TASK
Produce an exact transcription of the listing below, omitting the pictures.

====================

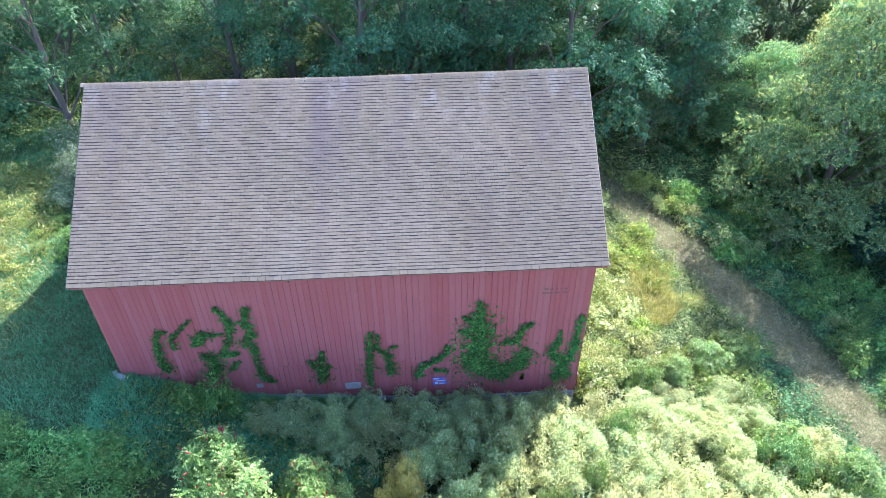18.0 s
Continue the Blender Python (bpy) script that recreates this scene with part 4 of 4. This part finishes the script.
def pine_tree():
    rng = np.random.default_rng(170)
    t = thing("pine_tree", "young white pine with soft whorled branches", "tree")
    H = 9.0
    link_part("trunk", stem_mesh("trunk", [([(0, 0, -0.3), (0, 0.05, H * 0.5), (0, 0, H)], [0.2, 0.13, 0.02])], BARK, 7), t)
    pos, way = [], []
    for k in range(17):
        z = 0.9 + (H - 1.1) * k / 16
        reach = 3.7 * (1 - z / H) ** 0.75 + 0.35
        for j in range(7):
            a = j * 0.9 + k * 0.55 + rng.normal(0, 0.3)
            r = reach * rng.uniform(0.75, 1.1)
            end = np.array((math.cos(a) * r, math.sin(a) * r, z + 0.22 * r))
            link_part("branch", stem_mesh("branch", [([(0, 0, z), tuple(end * (0.5, 0.5, 1) - np.array((0, 0, 0.12 * r))), tuple(end)], [0.04, 0.03, 0.01])], BARK, 4), t)
            n = int(75 * r)
            u = 0.25 + 0.75 * np.sqrt(rng.random(n))
            p = np.array((0, 0, z)) * (1 - u[:, None]) + end * u[:, None] + rng.normal(0, 0.22, (n, 3)) * (1.2, 1.2, 0.8)
            pos.append(p)
            way.append(np.stack([np.full(n, math.cos(a)), np.full(n, math.sin(a)), np.full(n, 0.5)], -1) + rng.normal(0, 0.5, (n, 3)))
    pos, way = np.concatenate(pos), np.concatenate(way)
    v, f = scatter_leaves(rng, pinnate(3, 0.4, -0.1, 0.25), pos, way, np.array((0, 0, 1.0)) + rng.normal(0, 0.4, pos.shape), rng.uniform(0.22, 0.38, len(pos)))
    link_part("needles", mesh_of("needles", v, f, PINE), t)
    return t


plant(pine_tree(), -22.6, -14.8, 1.35)

THICKET = "thicket beside the barn"
sumacs = [rosette_form("sumac", "sumac with long feathery leaves and red seed heads", 200 + i, 2.25, 4.4, 120, 9, pinnate(5, 0.19, 0.12, 0.15), 0.47, SUMAC, "sumacs with seed heads", 0.5, 0.3, 11) for i in range(3)]
greens = [rosette_form("green_sumac", "dense rounded deep green sumac shrub", 220 + i, 2.35, 2.6, 108, 8, pinnate(4, 0.19, 0.12, 0.18), 0.38, SUMAC_DENSE, THICKET, 0.0, 0.3, 9) for i in range(3)]
feathers = [tuft_form(240 + i, 1.6, 1.9, 62, 0.27, 165, 0.092, ("feathery_shrub", "pale yellow-green feathery shrub in a thicket", THICKET, FEATHER, sliver(0.4, 0.3)), 1.1, 0.75, 60, 9) for i in range(4)]
olives = [tuft_form(260 + i, 2.2, 2.5, 92, 0.3, 105, 0.082, ("silvery_shrub", "silvery grey-green shrub with fine leaves", "silvery shrubs", OLIVE, OVAL), 1.3, 0.7, 90, 10) for i in range(3)]
saplings = [rosette_form("sapling", "dark green sapling with long compound leaves by the barn door", 280 + i, 1.9, 4.0, 110, 8, pinnate(5, 0.27, 0.25, 0.19), 0.5, SAPLING, "", 0.0, 0.2, 9) for i in range(2)]
weeds = [tuft_form(290 + i, 1.0, 1.0, 24, 0.2, 48, 0.105, ("weed_clump", "clump of leafy bright green weeds", "weed clumps", WEED, OVAL), 1.2, 0.65, 14, 6) for i in range(3)]
pales = [tuft_form(296 + i, 1.0, 1.0, 26, 0.22, 60, 0.095, ("weed_clump", "clump of pale green leafy weeds", "weed clumps", BUSHWEED, OVAL), 1.2, 0.65, 14, 6) for i in range(2)]
banks = [tuft_form(286 + i, 1.0, 1.0, 28, 0.19, 48, 0.1, ("weed_clump", "clump of deep green nettle-like weeds", "weed clumps", SHADE_TONED_WEED, sliver(0.42, 0.15)), 1.4, 0.7, 12, 7) for i in range(2)]
brights = [tuft_form(270 + i, 2.3, 3.4, 80, 0.38, 80, 0.14, ("field_shrub", "green leafy shrub along the field edge", "shrubs along the field", WOODLAND, OVAL), 1.0, 0.6, 90, 10) for i in range(2)]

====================

COMPLETE ANSWER
18.0 s
Continue the Blender Python (bpy) script that recreates this scene with part 4 of 4. This part finishes the script.
def pine_tree():
    rng = np.random.default_rng(170)
    t = thing("pine_tree", "young white pine with soft whorled branches", "tree")
    H = 9.0
    link_part("trunk", stem_mesh("trunk", [([(0, 0, -0.3), (0, 0.05, H * 0.5), (0, 0, H)], [0.2, 0.13, 0.02])], BARK, 7), t)
    pos, way = [], []
    for k in range(17):
        z = 0.9 + (H - 1.1) * k / 16
        reach = 3.7 * (1 - z / H) ** 0.75 + 0.35
        for j in range(7):
            a = j * 0.9 + k * 0.55 + rng.normal(0, 0.3)
            r = reach * rng.uniform(0.75, 1.1)
            end = np.array((math.cos(a) * r, math.sin(a) * r, z + 0.22 * r))
            link_part("branch", stem_mesh("branch", [([(0, 0, z), tuple(end * (0.5, 0.5, 1) - np.array((0, 0, 0.12 * r))), tuple(end)], [0.04, 0.03, 0.01])], BARK, 4), t)
            n = int(75 * r)
            u = 0.25 + 0.75 * np.sqrt(rng.random(n))
            p = np.array((0, 0, z)) * (1 - u[:, None]) + end * u[:, None] + rng.normal(0, 0.22, (n, 3)) * (1.2, 1.2, 0.8)
            pos.append(p)
            way.append(np.stack([np.full(n, math.cos(a)), np.full(n, math.sin(a)), np.full(n, 0.5)], -1) + rng.normal(0, 0.5, (n, 3)))
    pos, way = np.concatenate(pos), np.concatenate(way)
    v, f = scatter_leaves(rng, pinnate(3, 0.4, -0.1, 0.25), pos, way, np.array((0, 0, 1.0)) + rng.normal(0, 0.4, pos.shape), rng.uniform(0.22, 0.38, len(pos)))
    link_part("needles", mesh_of("needles", v, f, PINE), t)
    return t


plant(pine_tree(), -22.6, -14.8, 1.35)

THICKET = "thicket beside the barn"
sumacs = [rosette_form("sumac", "sumac with long feathery leaves and red seed heads", 200 + i, 2.25, 4.4, 120, 9, pinnate(5, 0.19, 0.12, 0.15), 0.47, SUMAC, "sumacs with seed heads", 0.5, 0.3, 11) for i in range(3)]
greens = [rosette_form("green_sumac", "dense rounded deep green sumac shrub", 220 + i, 2.35, 2.6, 108, 8, pinnate(4, 0.19, 0.12, 0.18), 0.38, SUMAC_DENSE, THICKET, 0.0, 0.3, 9) for i in range(3)]
feathers = [tuft_form(240 + i, 1.6, 1.9, 62, 0.27, 165, 0.092, ("feathery_shrub", "pale yellow-green feathery shrub in a thicket", THICKET, FEATHER, sliver(0.4, 0.3)), 1.1, 0.75, 60, 9) for i in range(4)]
olives = [tuft_form(260 + i, 2.2, 2.5, 92, 0.3, 105, 0.082, ("silvery_shrub", "silvery grey-green shrub with fine leaves", "silvery shrubs", OLIVE, OVAL), 1.3, 0.7, 90, 10) for i in range(3)]
saplings = [rosette_form("sapling", "dark green sapling with long compound leaves by the barn door", 280 + i, 1.9, 4.0, 110, 8, pinnate(5, 0.27, 0.25, 0.19), 0.5, SAPLING, "", 0.0, 0.2, 9) for i in range(2)]
weeds = [tuft_form(290 + i, 1.0, 1.0, 24, 0.2, 48, 0.105, ("weed_clump", "clump of leafy bright green weeds", "weed clumps", WEED, OVAL), 1.2, 0.65, 14, 6) for i in range(3)]
pales = [tuft_form(296 + i, 1.0, 1.0, 26, 0.22, 60, 0.095, ("weed_clump", "clump of pale green leafy weeds", "weed clumps", BUSHWEED, OVAL), 1.2, 0.65, 14, 6) for i in range(2)]
banks = [tuft_form(286 + i, 1.0, 1.0, 28, 0.19, 48, 0.1, ("weed_clump", "clump of deep green nettle-like weeds", "weed clumps", SHADE_TONED_WEED, sliver(0.42, 0.15)), 1.4, 0.7, 12, 7) for i in range(2)]
brights = [tuft_form(270 + i, 2.3, 3.4, 80, 0.38, 80, 0.14, ("field_shrub", "green leafy shrub along the field edge", "shrubs along the field", WOODLAND, OVAL), 1.0, 0.6, 90, 10) for i in range(2)]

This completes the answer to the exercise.